Aristotle is well known for saying that virtue is a mean between two bad extremes: learning to live well is like learning to hit a target with an arrow, neither too high nor too low. Such an account seems sensible, even obvious, when it comes to virtues like courage. Too little courage makes one a coward; too much makes one foolhardy, taking unnecessary risks. Virtue here seems clearly in the middle.
But what about justice? Aristotle thought that this too was a mean. If we demand more than we deserve, we are greedy; fair enough. But what if we demand less than we deserve? Aristotle thought that this too was a vice. But isn’t it a good thing to be nice and generous in this way? The Dutch legal philosopher Hugo Grotius certainly thought so, and therefore disagreed with Aristotle. The essence of justice, said Grotius, “lies in abstaining from that which belongs to another.” Grotius’s claim moved society away from an understanding of justice based on virtue, and toward one based on law.
I think, however, that Aristotle is smarter than Grotius gives him credit for, in a way that has significant implications. If one asks for too much, Aristotle tells us, one commits injustice; but if one asks for too little, one suffers injustice, and both, in their way, are serious wrongs. It is unjust to refuse to stand up for yourself, to allow others to walk all over you.

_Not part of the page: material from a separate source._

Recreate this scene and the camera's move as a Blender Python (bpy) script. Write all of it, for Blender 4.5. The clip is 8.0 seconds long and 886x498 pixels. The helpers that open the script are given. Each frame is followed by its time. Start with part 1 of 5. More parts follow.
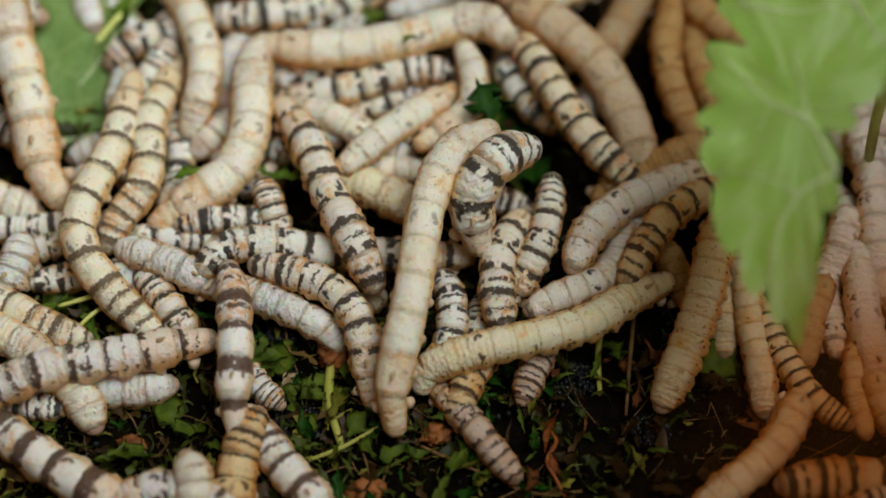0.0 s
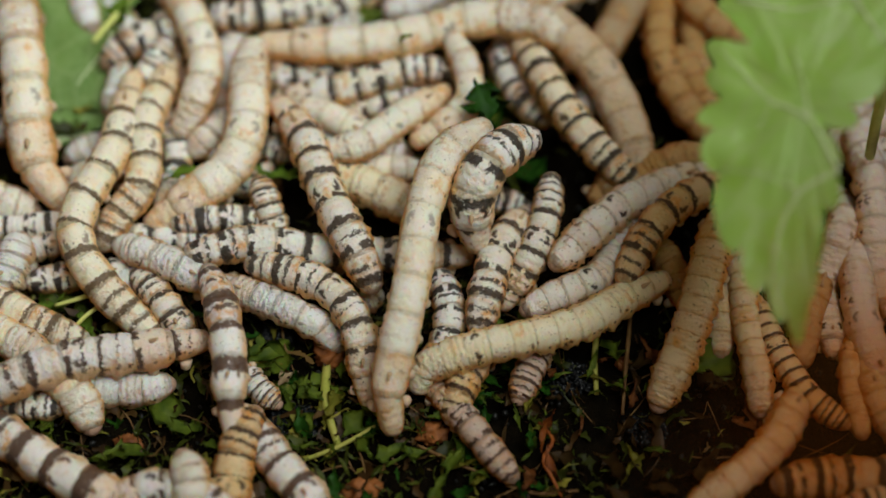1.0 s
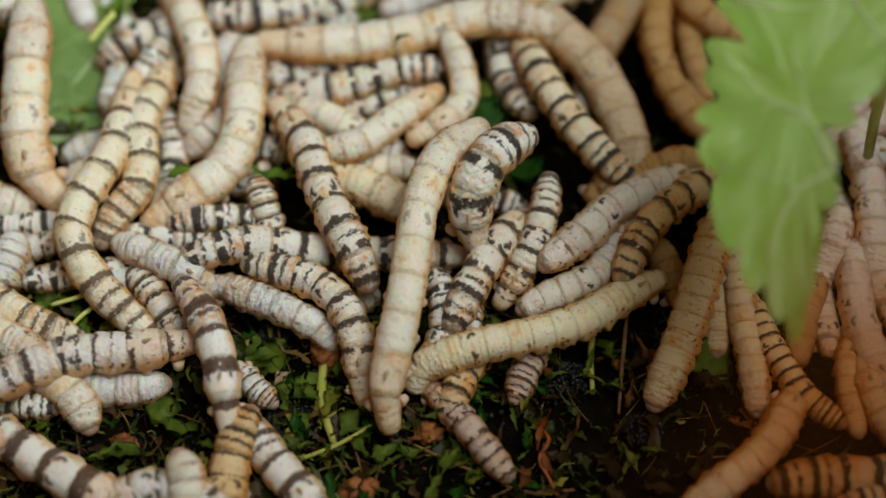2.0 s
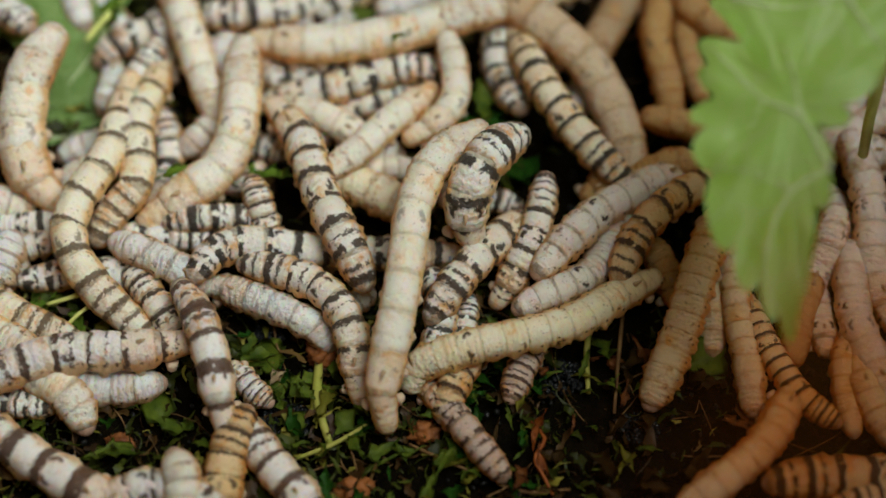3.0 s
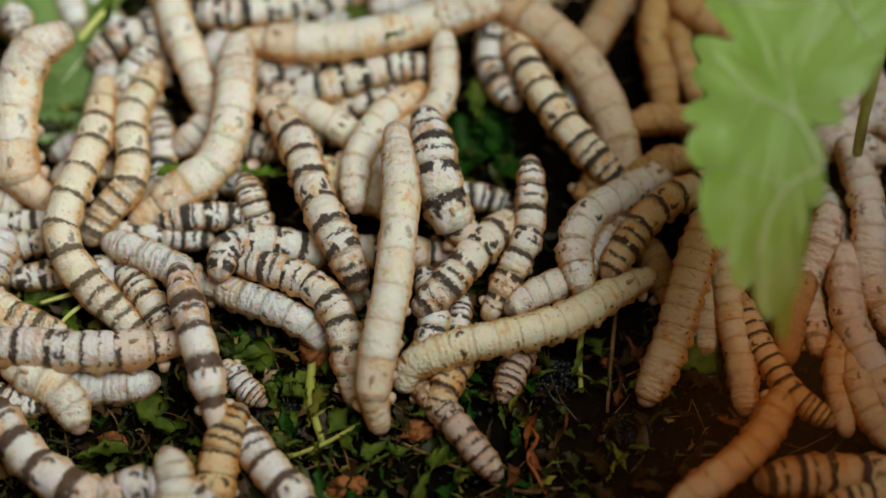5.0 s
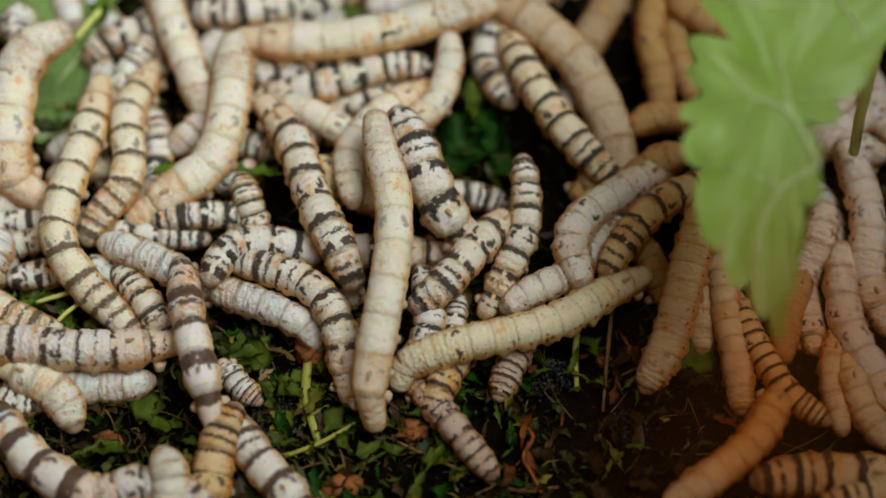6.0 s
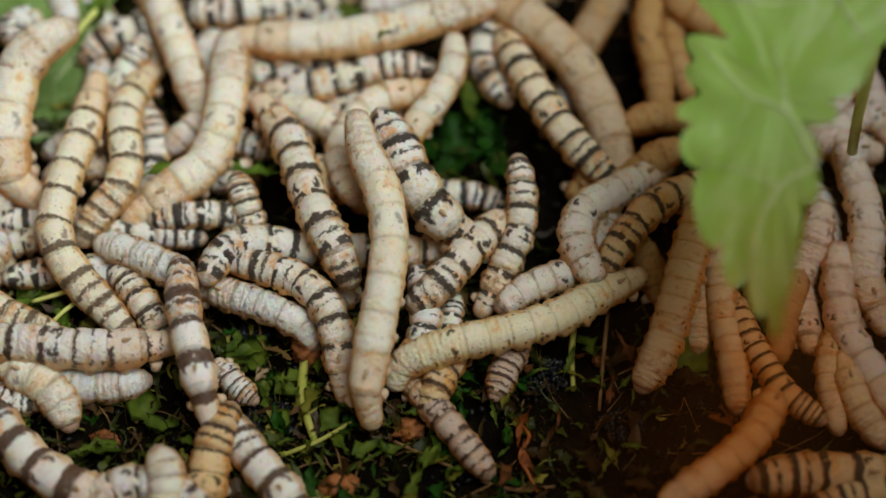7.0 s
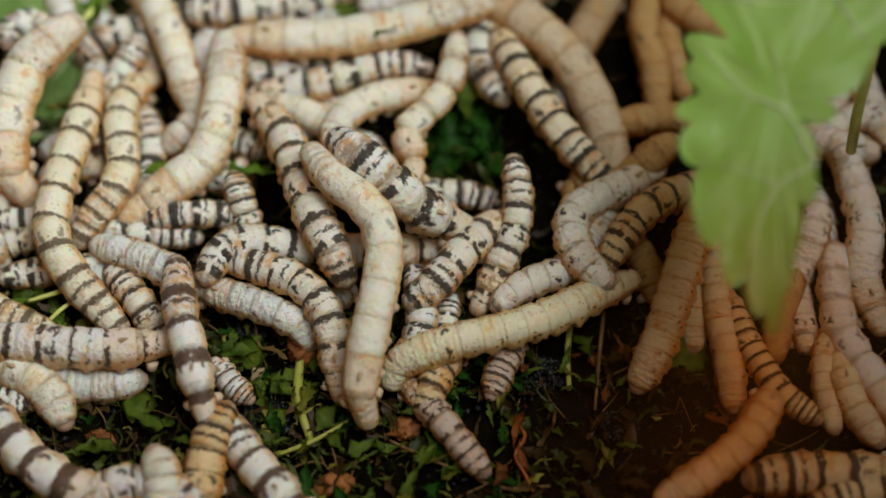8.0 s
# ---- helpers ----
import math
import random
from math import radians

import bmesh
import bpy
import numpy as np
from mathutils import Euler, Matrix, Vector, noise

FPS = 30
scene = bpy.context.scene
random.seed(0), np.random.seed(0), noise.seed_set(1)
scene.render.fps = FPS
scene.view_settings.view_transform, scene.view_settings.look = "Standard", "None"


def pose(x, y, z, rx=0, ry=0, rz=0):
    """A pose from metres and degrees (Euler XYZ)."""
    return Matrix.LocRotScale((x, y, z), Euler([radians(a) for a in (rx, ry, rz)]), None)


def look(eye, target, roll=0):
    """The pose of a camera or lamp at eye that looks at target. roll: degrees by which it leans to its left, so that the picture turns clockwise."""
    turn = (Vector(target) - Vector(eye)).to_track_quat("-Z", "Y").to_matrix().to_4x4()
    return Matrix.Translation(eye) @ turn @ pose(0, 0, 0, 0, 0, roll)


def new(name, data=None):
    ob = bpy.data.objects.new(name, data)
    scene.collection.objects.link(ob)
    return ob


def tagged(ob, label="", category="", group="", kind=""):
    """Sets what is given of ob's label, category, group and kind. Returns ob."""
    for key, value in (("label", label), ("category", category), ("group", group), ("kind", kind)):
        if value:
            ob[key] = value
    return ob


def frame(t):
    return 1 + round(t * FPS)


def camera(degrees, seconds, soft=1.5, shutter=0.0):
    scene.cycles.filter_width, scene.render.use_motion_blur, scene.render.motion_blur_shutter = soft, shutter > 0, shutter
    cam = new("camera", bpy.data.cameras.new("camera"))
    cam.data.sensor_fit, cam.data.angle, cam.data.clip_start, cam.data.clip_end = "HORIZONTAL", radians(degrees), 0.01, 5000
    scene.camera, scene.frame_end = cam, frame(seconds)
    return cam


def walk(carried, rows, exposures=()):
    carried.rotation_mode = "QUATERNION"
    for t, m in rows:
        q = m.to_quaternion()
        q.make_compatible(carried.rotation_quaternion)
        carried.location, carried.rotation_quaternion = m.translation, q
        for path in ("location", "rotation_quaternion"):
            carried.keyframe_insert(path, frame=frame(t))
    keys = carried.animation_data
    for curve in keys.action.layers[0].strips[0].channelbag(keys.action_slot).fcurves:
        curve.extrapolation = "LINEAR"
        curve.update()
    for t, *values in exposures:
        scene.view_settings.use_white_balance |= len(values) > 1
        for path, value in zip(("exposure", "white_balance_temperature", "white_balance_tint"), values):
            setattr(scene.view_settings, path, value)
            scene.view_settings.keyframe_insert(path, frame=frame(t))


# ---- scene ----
MM = 0.001
# ---- camera ----
cam = camera(26, 8.0, soft=1.6)
cam.data.dof.use_dof = True
cam.data.dof.focus_distance = 0.440
cam.data.dof.aperture_fstop = 4.0
walk(cam, [
    (0, look((0.00000, -0.23995, 0.39400), (0.00000, 0.00000, 0.01000))),
    (0.5, look((0.00040, -0.24003, 0.39395), (0.00040, -0.00008, 0.00995))),
    (1, look((0.00080, -0.24008, 0.39391), (0.00080, -0.00014, 0.00992))),
    (1.5, look((0.00120, -0.24015, 0.39387), (0.00120, -0.00020, 0.00987))),
    (3, look((0.00267, -0.24031, 0.39377), (0.00267, -0.00036, 0.00977))),
    (3.5, look((0.00307, -0.24038, 0.39373), (0.00307, -0.00043, 0.00973))),
    (4, look((0.00347, -0.24042, 0.39370), (0.00347, -0.00047, 0.00970))),
    (4.5, look((0.00387, -0.24047, 0.39367), (0.00387, -0.00052, 0.00967))),
    (6, look((0.00527, -0.24072, 0.39352), (0.00527, -0.00077, 0.00952))),
    (6.5, look((0.00573, -0.24078, 0.39347), (0.00573, -0.00084, 0.00948))),
    (7, look((0.00613, -0.24085, 0.39343), (0.00613, -0.00090, 0.00943))),
    (7.5, look((0.00667, -0.24092, 0.39339), (0.00667, -0.00097, 0.00939))),
    (8, look((0.00707, -0.24097, 0.39336), (0.00707, -0.00102, 0.00936))),
])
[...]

The point is particularly important in an age where women are struggling for equality. The vice of submissiveness or meekness, of not asking for enough, is probably more prevalent in women than men. Sociological works like Women Don’t Ask note that gender wage gaps often arise because women don’t feel entitled to their fair share. Aristotle’s view is empowering.
Thanks a lot for this post! I think you are absolutely right. Accepting, for instance, to receive less than one deserves risks to make other people greedy and unjust, as they may not be aware that they are getting so much just because of one’s generosity. So, being just to oneself also is somehow a moral duty towards others. But –and as far as women and oppressed people are concerned– this implies that one knows what is just to receive/pretend/give, etc. Is the non-awareness of one’s rights to be morally blamed? Else, could one suggest that this implies that –as often with Socrates– one behaves badly just because of a lack of knowledge?
Good questions, Elisa. I think they take us toward the question of moral blame itself. Surely it is worse not to know one’s legitimate obligations than to know them, and one who doesn’t know is in some respect a worse person than one who does. But I don’t think that necessarily means we should blame the ignorant person. Blame seems to imply a separate level of criticism that the ignorant person doesn’t deserve – unless perhaps they’ve had plenty of very obvious opportunities to learn and have not taken them.
I’ve toyed with the idea that there shouldn’t be any such thing as moral blame; Śāntideva says words to that effect. Ultimately I disagree with him, at least to the extent that we are trying to live in the everyday world and not rise above it as monks. But I do suspect that blame often plays more of a role in contemporary ethics than it should.
I think this discussion can also benefit from a tie back to your previous post: the idea of virtue ethics, wherein (to simplify) good things are good because they make you a better person.
Presumably, to suffer injustice is to allow someone else (here, the “actor”) to commit injustice, by intent or ignorance on their part. If the victim (“subject”) stands up to the actor, this will -one hopes- discourage the actor from behaving this way in the future, train them out of their callousness or obliviousness.
Will the actor’s life actually be better if they become more virtuous? Quite possibly not; that’s a big problem with virtue ethics. But it will probably make life better not only for the subject (which one may or may not consider justice), but also for other future potential subjects.
Good points, Ben – to stand up for what is rightfully yours is at least potentially a major benefit for the person you’re standing up to (even if they refuse to see it at the time!) I know I’m grateful to people in my life who have refused to put up with my bad behaviour towards them.
It’s easy to lose track of these points because we so often think of good people as being “nice” – but niceness can often imply this exact problem, of servility and conflict aversion, in a way that ultimately isn’t good for the nice person or those around them.
I think I was unclear about part of my point in my last paragraph: standing up *might* be good for the person you’re standing up to, but quite possibly not. That requires a lot of assumptions about what other people need to have a “good life”. For most of us, being taught to be better people is a good thing for us. But I don’t think we (or anyone) has the grounds to specify what will make someone else’s life satisfying, because that’s a wholly subjective/internal measure.
Rather, I’d intended a much more utilitarian point: it’s good because it helps train people out of their bad behavior, possibly preventing future “victims”. It’s not necessarily about helping the actor, and it doesn’t have to be.
Ah – well, then I think we get into a meatier point: about the relationship between virtue, happiness, and the good life. The Stoics would have said that by making another person more virtuous, you are by definition making their life better, whether or not they’re any happier. I’m not sure whether I agree with them on that, but it’s a powerful and interesting claim. The issue deserves a whole post, probably more than one, and I’m hoping to go there in the not-too-distant future. We might take it up more then.